**Exercise prompt**
Each entry in the listing below should be restated word for word.

**Supplied material**
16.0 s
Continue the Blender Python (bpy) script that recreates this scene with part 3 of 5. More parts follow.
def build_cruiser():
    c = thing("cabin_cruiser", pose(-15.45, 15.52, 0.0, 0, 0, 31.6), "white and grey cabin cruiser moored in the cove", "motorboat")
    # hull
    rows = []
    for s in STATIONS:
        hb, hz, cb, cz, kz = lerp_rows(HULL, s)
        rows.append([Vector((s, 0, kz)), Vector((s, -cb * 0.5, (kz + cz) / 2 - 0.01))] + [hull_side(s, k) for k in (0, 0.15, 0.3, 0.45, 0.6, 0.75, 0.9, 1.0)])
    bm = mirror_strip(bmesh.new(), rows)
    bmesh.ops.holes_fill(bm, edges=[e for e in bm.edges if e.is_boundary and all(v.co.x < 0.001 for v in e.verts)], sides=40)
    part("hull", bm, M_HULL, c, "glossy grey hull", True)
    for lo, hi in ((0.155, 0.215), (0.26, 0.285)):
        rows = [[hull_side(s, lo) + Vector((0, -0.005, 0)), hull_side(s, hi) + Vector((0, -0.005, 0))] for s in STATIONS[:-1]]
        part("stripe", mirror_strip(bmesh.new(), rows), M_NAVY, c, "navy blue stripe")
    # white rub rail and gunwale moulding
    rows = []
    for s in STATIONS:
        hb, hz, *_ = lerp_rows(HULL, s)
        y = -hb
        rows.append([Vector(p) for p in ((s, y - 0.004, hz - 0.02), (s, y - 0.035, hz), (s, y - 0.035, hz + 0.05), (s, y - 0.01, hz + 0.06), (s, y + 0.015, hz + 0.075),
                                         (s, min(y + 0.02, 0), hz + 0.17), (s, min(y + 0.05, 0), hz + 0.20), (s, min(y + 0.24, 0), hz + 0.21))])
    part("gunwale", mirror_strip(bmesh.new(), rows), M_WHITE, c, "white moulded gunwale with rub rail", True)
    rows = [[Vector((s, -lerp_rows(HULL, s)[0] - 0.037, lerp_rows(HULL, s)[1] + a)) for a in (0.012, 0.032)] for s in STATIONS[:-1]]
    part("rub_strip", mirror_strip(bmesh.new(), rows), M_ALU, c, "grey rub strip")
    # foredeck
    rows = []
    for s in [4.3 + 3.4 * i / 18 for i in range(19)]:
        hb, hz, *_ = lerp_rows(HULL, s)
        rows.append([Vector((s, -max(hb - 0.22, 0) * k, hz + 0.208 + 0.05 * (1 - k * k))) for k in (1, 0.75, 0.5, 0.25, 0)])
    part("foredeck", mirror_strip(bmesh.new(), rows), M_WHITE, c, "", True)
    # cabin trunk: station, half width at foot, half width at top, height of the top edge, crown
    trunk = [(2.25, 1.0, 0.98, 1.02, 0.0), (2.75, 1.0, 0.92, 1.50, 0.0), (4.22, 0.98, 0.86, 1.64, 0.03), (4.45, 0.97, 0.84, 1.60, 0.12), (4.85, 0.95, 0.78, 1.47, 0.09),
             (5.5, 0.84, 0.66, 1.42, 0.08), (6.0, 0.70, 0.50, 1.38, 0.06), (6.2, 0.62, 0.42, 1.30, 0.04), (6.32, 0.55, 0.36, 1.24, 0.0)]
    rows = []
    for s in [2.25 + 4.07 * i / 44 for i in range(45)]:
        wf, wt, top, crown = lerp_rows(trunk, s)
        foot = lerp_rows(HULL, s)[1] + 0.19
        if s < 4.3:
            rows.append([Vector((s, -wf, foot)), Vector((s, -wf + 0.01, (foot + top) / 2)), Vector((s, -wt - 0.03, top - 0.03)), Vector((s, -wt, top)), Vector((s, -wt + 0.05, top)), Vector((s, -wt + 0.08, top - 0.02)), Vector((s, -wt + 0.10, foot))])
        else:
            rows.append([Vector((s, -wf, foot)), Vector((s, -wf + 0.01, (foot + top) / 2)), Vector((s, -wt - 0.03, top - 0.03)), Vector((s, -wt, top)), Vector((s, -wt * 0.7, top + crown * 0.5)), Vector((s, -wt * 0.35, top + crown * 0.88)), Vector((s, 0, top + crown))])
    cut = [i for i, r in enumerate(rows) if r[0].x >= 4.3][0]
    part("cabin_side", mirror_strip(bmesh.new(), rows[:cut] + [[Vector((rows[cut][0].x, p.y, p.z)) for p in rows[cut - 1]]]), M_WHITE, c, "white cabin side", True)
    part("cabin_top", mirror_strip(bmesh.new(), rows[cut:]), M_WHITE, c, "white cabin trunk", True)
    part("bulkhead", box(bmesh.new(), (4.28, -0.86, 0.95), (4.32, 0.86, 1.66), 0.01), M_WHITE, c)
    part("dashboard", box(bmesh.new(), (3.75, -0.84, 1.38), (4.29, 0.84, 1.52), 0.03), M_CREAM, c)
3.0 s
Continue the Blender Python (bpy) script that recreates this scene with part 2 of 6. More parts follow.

**Answer to the problem**
16.0 s
Continue the Blender Python (bpy) script that recreates this scene with part 3 of 5. More parts follow.
def build_cruiser():
    c = thing("cabin_cruiser", pose(-15.45, 15.52, 0.0, 0, 0, 31.6), "white and grey cabin cruiser moored in the cove", "motorboat")
    # hull
    rows = []
    for s in STATIONS:
        hb, hz, cb, cz, kz = lerp_rows(HULL, s)
        rows.append([Vector((s, 0, kz)), Vector((s, -cb * 0.5, (kz + cz) / 2 - 0.01))] + [hull_side(s, k) for k in (0, 0.15, 0.3, 0.45, 0.6, 0.75, 0.9, 1.0)])
    bm = mirror_strip(bmesh.new(), rows)
    bmesh.ops.holes_fill(bm, edges=[e for e in bm.edges if e.is_boundary and all(v.co.x < 0.001 for v in e.verts)], sides=40)
    part("hull", bm, M_HULL, c, "glossy grey hull", True)
    for lo, hi in ((0.155, 0.215), (0.26, 0.285)):
        rows = [[hull_side(s, lo) + Vector((0, -0.005, 0)), hull_side(s, hi) + Vector((0, -0.005, 0))] for s in STATIONS[:-1]]
        part("stripe", mirror_strip(bmesh.new(), rows), M_NAVY, c, "navy blue stripe")
    # white rub rail and gunwale moulding
    rows = []
    for s in STATIONS:
        hb, hz, *_ = lerp_rows(HULL, s)
        y = -hb
        rows.append([Vector(p) for p in ((s, y - 0.004, hz - 0.02), (s, y - 0.035, hz), (s, y - 0.035, hz + 0.05), (s, y - 0.01, hz + 0.06), (s, y + 0.015, hz + 0.075),
                                         (s, min(y + 0.02, 0), hz + 0.17), (s, min(y + 0.05, 0), hz + 0.20), (s, min(y + 0.24, 0), hz + 0.21))])
    part("gunwale", mirror_strip(bmesh.new(), rows), M_WHITE, c, "white moulded gunwale with rub rail", True)
    rows = [[Vector((s, -lerp_rows(HULL, s)[0] - 0.037, lerp_rows(HULL, s)[1] + a)) for a in (0.012, 0.032)] for s in STATIONS[:-1]]
    part("rub_strip", mirror_strip(bmesh.new(), rows), M_ALU, c, "grey rub strip")
    # foredeck
    rows = []
    for s in [4.3 + 3.4 * i / 18 for i in range(19)]:
        hb, hz, *_ = lerp_rows(HULL, s)
        rows.append([Vector((s, -max(hb - 0.22, 0) * k, hz + 0.208 + 0.05 * (1 - k * k))) for k in (1, 0.75, 0.5, 0.25, 0)])
    part("foredeck", mirror_strip(bmesh.new(), rows), M_WHITE, c, "", True)
    # cabin trunk: station, half width at foot, half width at top, height of the top edge, crown
    trunk = [(2.25, 1.0, 0.98, 1.02, 0.0), (2.75, 1.0, 0.92, 1.50, 0.0), (4.22, 0.98, 0.86, 1.64, 0.03), (4.45, 0.97, 0.84, 1.60, 0.12), (4.85, 0.95, 0.78, 1.47, 0.09),
             (5.5, 0.84, 0.66, 1.42, 0.08), (6.0, 0.70, 0.50, 1.38, 0.06), (6.2, 0.62, 0.42, 1.30, 0.04), (6.32, 0.55, 0.36, 1.24, 0.0)]
    rows = []
    for s in [2.25 + 4.07 * i / 44 for i in range(45)]:
        wf, wt, top, crown = lerp_rows(trunk, s)
        foot = lerp_rows(HULL, s)[1] + 0.19
        if s < 4.3:
            rows.append([Vector((s, -wf, foot)), Vector((s, -wf + 0.01, (foot + top) / 2)), Vector((s, -wt - 0.03, top - 0.03)), Vector((s, -wt, top)), Vector((s, -wt + 0.05, top)), Vector((s, -wt + 0.08, top - 0.02)), Vector((s, -wt + 0.10, foot))])
        else:
            rows.append([Vector((s, -wf, foot)), Vector((s, -wf + 0.01, (foot + top) / 2)), Vector((s, -wt - 0.03, top - 0.03)), Vector((s, -wt, top)), Vector((s, -wt * 0.7, top + crown * 0.5)), Vector((s, -wt * 0.35, top + crown * 0.88)), Vector((s, 0, top + crown))])
    cut = [i for i, r in enumerate(rows) if r[0].x >= 4.3][0]
    part("cabin_side", mirror_strip(bmesh.new(), rows[:cut] + [[Vector((rows[cut][0].x, p.y, p.z)) for p in rows[cut - 1]]]), M_WHITE, c, "white cabin side", True)
    part("cabin_top", mirror_strip(bmesh.new(), rows[cut:]), M_WHITE, c, "white cabin trunk", True)
    part("bulkhead", box(bmesh.new(), (4.28, -0.86, 0.95), (4.32, 0.86, 1.66), 0.01), M_WHITE, c)
    part("dashboard", box(bmesh.new(), (3.75, -0.84, 1.38), (4.29, 0.84, 1.52), 0.03), M_CREAM, c)
3.0 s
Continue the Blender Python (bpy) script that recreates this scene with part 2 of 6. More parts follow.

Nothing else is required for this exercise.